Y el aire es barato. Abre el señor industrial las puertas de su fábrica y entra, fresco y gratuito, el 87 % de su materia prima. En la sartén, el aire queda encapsulado en películas de pulpa de papa, mucha sal y un poco de almidón natural, como el utilizado para endurecer los cuellos de las camisas, con el fin de dotar las hojuelas de una rigidez que refuerza su crujido de manera sicológica, no real, como veremos ahora.
El inconveniente del almidón es que pone tan quebradizas las hojuelas que pueden llegar convertidas en harina a los puestos de venta. La solución consiste en bañarlas en grasa reciclada, desecho de otras frituras. Entre el 40 y 60 % del peso de una papa frita es grasa «enriquecida» con sabores fuertes (sal, limón, ají, pimienta o tomate). La grasa aporta consistencia y peso a un producto que es demasiado liviano, y sella las porosas capas de papa y almidón para evitar que escape del aire de las burbujas.
Contra toda lógica, no es la ruptura de las paredes de las burbujas lo que más cruje –se quiebran casi en silencio, como en una cámara lenta y muda– sino la violenta salida del aire que contienen. Esa «música» que excita a los comepapas «es la suma de cientos de microexplosiones de granadas de papa, almidón, aire y grasa que producen ondas cónicas de presión aérea». (David Bodanis, Los secretos de una casa).

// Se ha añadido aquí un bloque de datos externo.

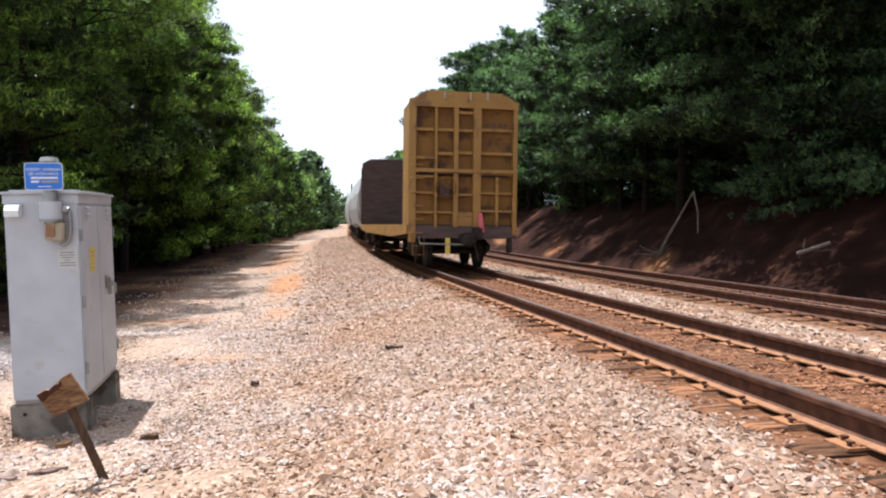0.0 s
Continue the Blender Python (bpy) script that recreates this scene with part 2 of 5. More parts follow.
ASPHALT = material("worn_asphalt", [(0.184, 0.184, 0.184), (0.239, 0.235, 0.23)], 0.9, 0, 0.6, bump=0.2, bump_scale=40, spots=((0.138, 0.138, 0.138), 0.3, 0.12))
RED_PAINT = material("red_car_paint", [(0.50, 0.02, 0.03), (0.55, 0.03, 0.04)], 0.25, 0, 2, bump=0)
SILVER_PAINT = material("silver_car_paint", [(0.50, 0.53, 0.57), (0.56, 0.58, 0.62)], 0.25, 0.3, 2, bump=0)
CAR_GLASS = material("tinted_glass", [(0.02, 0.025, 0.03), (0.03, 0.035, 0.04)], 0.08, 0, 2, bump=0)
BROWN_WALL = material("brown_brick_wall", [(0.10, 0.06, 0.05), (0.16, 0.10, 0.08)], 0.9, 0, 4, bump=0.3)
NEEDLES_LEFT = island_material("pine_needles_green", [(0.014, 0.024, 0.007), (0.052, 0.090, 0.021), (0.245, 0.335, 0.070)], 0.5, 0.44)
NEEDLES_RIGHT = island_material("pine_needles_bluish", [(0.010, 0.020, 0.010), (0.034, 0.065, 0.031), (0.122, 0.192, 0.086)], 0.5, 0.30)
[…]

Finalmente, estas hojuelas apenas reales, brisa salada, son empacadas en un celofán tan ruidoso como ellas y decorado con colores calientes que nos persuaden subliminalmente de que esos fósiles están recién salidos del sartén. Las bolsas son selladas en caliente con prensas acanaladas para que resulten herméticas, abrirlas sea difícil, el papel cruja, las glándulas salivares segreguen copiosamente, la ansiedad crezca, las papilas se exciten y todo esté a punto para la aparición de la frívola, vacía y esbelta estrella de la reina del aire: la papa frita.